An RRSP which stands for Registered Retirement Savings Plan is the most popular savings vehicle in Canada. It was introduced in 1957 to encourage Canadians to save for retirement.

The strongest attraction for contributing is the tax benefits and there are many different tax advantages available with an RRSP investment. Your contribution can be claimed as a tax deduction to reduce your taxable income and therefore reduce your income tax.

In addition, savings within an RRSP grow tax-free while they remain in the plan but are fully taxed when they are withdrawn. The advantage is taxes can be deferred for years and possibly decades.

There are a few income tax considerations to know about. What is the marginal tax rate during the year of using a contribution as a tax reduction and what is the anticipated income tax rate at the year that the funds will be withdrawn.

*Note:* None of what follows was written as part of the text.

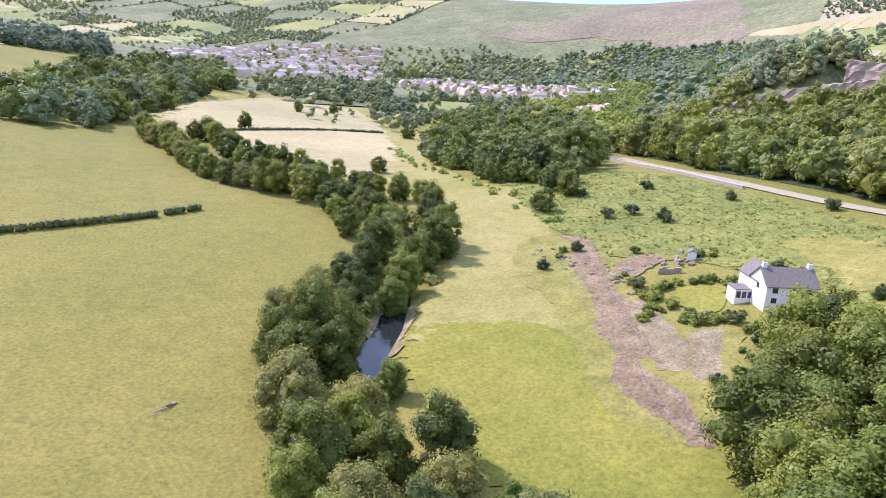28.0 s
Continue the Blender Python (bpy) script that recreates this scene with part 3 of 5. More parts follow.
field("dirt", [(-237, 214), (-240, 222), (-232, 228), (-227, 229), (-226, 221)], "patch of bare brown earth", 0.28, 3.0, "earth_patch", "earth", rough=2)
field("dirt", [(-295, 255), (-297, 259), (-294, 263), (-291, 260), (-290, 256)], "worn reddish patch of bare soil", 0.2, 3.0, "earth_patch", "earth", rough=1.5)
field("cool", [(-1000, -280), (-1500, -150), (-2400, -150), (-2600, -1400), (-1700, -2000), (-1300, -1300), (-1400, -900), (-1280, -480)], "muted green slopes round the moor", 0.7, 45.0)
field("moor", [(-1305, -920), (-1464, -907), (-1723, -879), (-1887, -839), (-1843, -702), (-1707, -525), (-1367, -342), (-1365, -444), (-1437, -662), (-1346, -796)], "brown heather moor on the far hillside", 1.5, 45, rough=40)
GLADES = [[(-579, -270), (-640, -276), (-653, -243), (-637, -228), (-584, -213), (-540, -215)], [(-504, -162), (-575, -189), (-585, -178), (-525, -146), (-474, -120)], [(-1286, -618), (-1317, -597), (-1271, -550), (-1242, -569)], [(-1268, -543), (-1285, -504), (-1251, -478), (-1236, -504)]]
CLEARINGS = [[(-663, 65), (-1061, -62), (-1063, -13), (-1029, 54), (-895, 84), (-901, 30)], [(-1311, -345), (-1410, -384), (-1388, -287), (-1339, -140), (-1231, -35), (-1073, 4), (-1180, -178)]]
YARD = [(-680, -158), (-690, -180), (-742, -188), (-768, -166), (-742, -148)]
for poly, mat in zip(GLADES, ("green", "pasture", "green", "green")):
    field(mat, poly, "small green paddock among far trees", 1.3, 6.0, rough=4)
field("stubble", [(-1053, -59), (-1055, -11), (-1025, 52), (-964, 61), (-980, 9), (-1018, -42)], "tan field among the woods behind the quarry", 1.2, 8.0, rough=5)
field("dry", [(-1402, -380), (-1379, -283), (-1329, -137), (-1233, -49), (-1237, -115), (-1301, -228)], "dry pale field on the slope above the quarry", 1.2, 8.0, rough=5)
field("quarry", YARD, "pale gravel yard among the trees", 0.9, 6.0, "yard", "yard", rough=3)
field("straw", [(-179, -384), (-375, -1822), (-311, -513), (-227, -309), (-194, -331)], "pale open pasture on the crest of the hill", 0.5)
for mat, poly in (("green", [(-652, 865), (-677, 965), (-623, 969), (-594, 899), (-631, 849)]), ("hay", [(-754, 886), (-727, 934), (-672, 866), (-697, 835)]), ("stubble", [(-624, 1207), (-572, 1079), (-585, 1018), (-648, 1012)]), ("crop", [(-638, 767), (-639, 817), (-606, 784), (-615, 746)]), ("hay", [(-601, 782), (-571, 836), (-526, 772), (-577, 763)]), ("straw", [(-517, 983), (-484, 1103), (-418, 1106), (-462, 1012)]), ("green", [(-734, 773), (-688, 812), (-647, 777), (-622, 728), (-675, 719)]), ("green", [(-628, 856), (-609, 919), (-581, 860), (-609, 836)])):
    field(mat, poly, "small field high on the hill", 0.3)
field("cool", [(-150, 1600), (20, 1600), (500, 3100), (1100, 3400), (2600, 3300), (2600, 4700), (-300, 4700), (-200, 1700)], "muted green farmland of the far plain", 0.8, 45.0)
# darker crop green stands in for the wood's shade on this strip
field("crop", [(-35, -101), (-81, -138), (-152, -175), (-146, -209), (-74, -212), (-3, -168)], "shaded rough strip below the wood", 0.3)
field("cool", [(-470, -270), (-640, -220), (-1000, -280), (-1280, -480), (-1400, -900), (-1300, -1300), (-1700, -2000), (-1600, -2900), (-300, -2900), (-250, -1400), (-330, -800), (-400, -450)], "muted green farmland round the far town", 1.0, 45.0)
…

For example, if you save taxes at the rate of 40 per cent for every dollar contributed, then pay income tax during retirement when the RRSP funds are withdrawn at a lower rate of say 25 per cent, then you have reduced your payable taxes.

Most Canadians will likely be in a lower income tax bracket when funds are withdrawn during retirement than they were during their working years. In that case an RRSP contribution makes perfect sense.

If it is anticipated that you will be in a higher income tax bracket during retirement, then the tax cost of withdrawing funds might offset the tax advantage of claiming those deductions in earlier years when you were at a lower income tax rate.

One consideration to be aware of is that future RRSP withdrawals during retirement will increase your taxable income. This could lead to the reduction of government benefits including the Old Age Security allowance.

Once you have invested in an RRSP, try to resist the temptation of withdrawing funds. Treat your RRSP as your own personal pension plan that will grow and only be used when you have retired.

In theory that makes perfect sense. However, in reality some individuals do have a habit of withdrawing funds from their RRSP. Then when retirement happens, those individuals will be without sufficient RRSP funds that are needed to meet the desired lifestyle.

That is the difference between employees who have workplace pension plans and those who contribute to their own RRSP. A pension plan does not allow the individual to make withdrawals.

More Canadians are relying on RRSPs because most employers do not want to assume the financial obligations to pay a pension to their retired former employees. Pension plans are still used extensively by various government employers.

For the vast majority on non-government workers you will be contributing to an RRSP. That requires ongoing decisions about contributing from one year to the next. We suggest trying to assume you will contribute every year.

An excellent way to do this is to establish an automatic monthly saving plan with contributions going to your RRSP. Every month the financial institution you have your RRSP with will take money from your bank account and contribute to your RRSP.

At some point you will be retired and for most a significant RRSP will be the difference between living the kind of lifestyle you would hope for and not being forced to dramatically reduce your standard of living.

We recommend you make regular RRSP contributions.